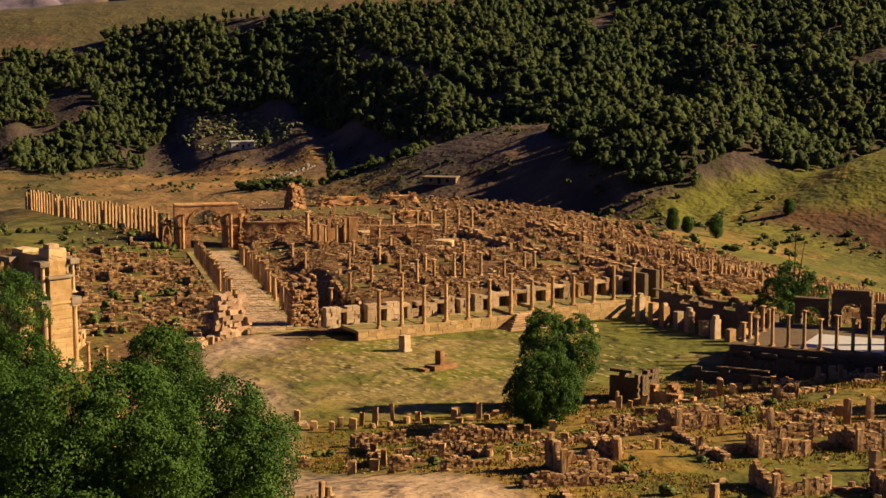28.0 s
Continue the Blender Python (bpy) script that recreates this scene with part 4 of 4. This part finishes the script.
def blocks(name, rows, mat, label, category, jitter=0.10, seed=1):
    """Many worn blocks in one mesh: rows of x, y, z, length, depth, height, turn in degrees."""
    a = np.array(rows, float)
    r = np.random.RandomState(seed)
    n = len(a)
    p = np.repeat(CUBE[None], n, 0) * a[:, None, 3:6]
    p = p + (r.rand(n, 8, 3) - 0.5) * 2 * jitter * np.minimum(a[:, 3:6].min(1), 1.0)[:, None, None]
    c, s = np.cos(np.radians(a[:, 6]))[:, None], np.sin(np.radians(a[:, 6]))[:, None]
    v = np.stack([p[..., 0] * c - p[..., 1] * s + a[:, 0, None], p[..., 0] * s + p[..., 1] * c + a[:, 1, None], p[..., 2] + a[:, 2, None]], -1)
    f = CUBE_F[None] + (np.arange(n) * 8)[:, None, None]
    return tagged(new(name, array_mesh(name, v.reshape(-1, 3), f.reshape(-1, 4), mat)), label, category, kind="stuff")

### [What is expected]
All of the material above needs to be restated exactly, with no pictures.

### [Answer for the task]
28.0 s
Continue the Blender Python (bpy) script that recreates this scene with part 4 of 4. This part finishes the script.
def blocks(name, rows, mat, label, category, jitter=0.10, seed=1):
    """Many worn blocks in one mesh: rows of x, y, z, length, depth, height, turn in degrees."""
    a = np.array(rows, float)
    r = np.random.RandomState(seed)
    n = len(a)
    p = np.repeat(CUBE[None], n, 0) * a[:, None, 3:6]
    p = p + (r.rand(n, 8, 3) - 0.5) * 2 * jitter * np.minimum(a[:, 3:6].min(1), 1.0)[:, None, None]
    c, s = np.cos(np.radians(a[:, 6]))[:, None], np.sin(np.radians(a[:, 6]))[:, None]
    v = np.stack([p[..., 0] * c - p[..., 1] * s + a[:, 0, None], p[..., 0] * s + p[..., 1] * c + a[:, 1, None], p[..., 2] + a[:, 2, None]], -1)
    f = CUBE_F[None] + (np.arange(n) * 8)[:, None, None]
    return tagged(new(name, array_mesh(name, v.reshape(-1, 3), f.reshape(-1, 4), mat)), label, category, kind="stuff")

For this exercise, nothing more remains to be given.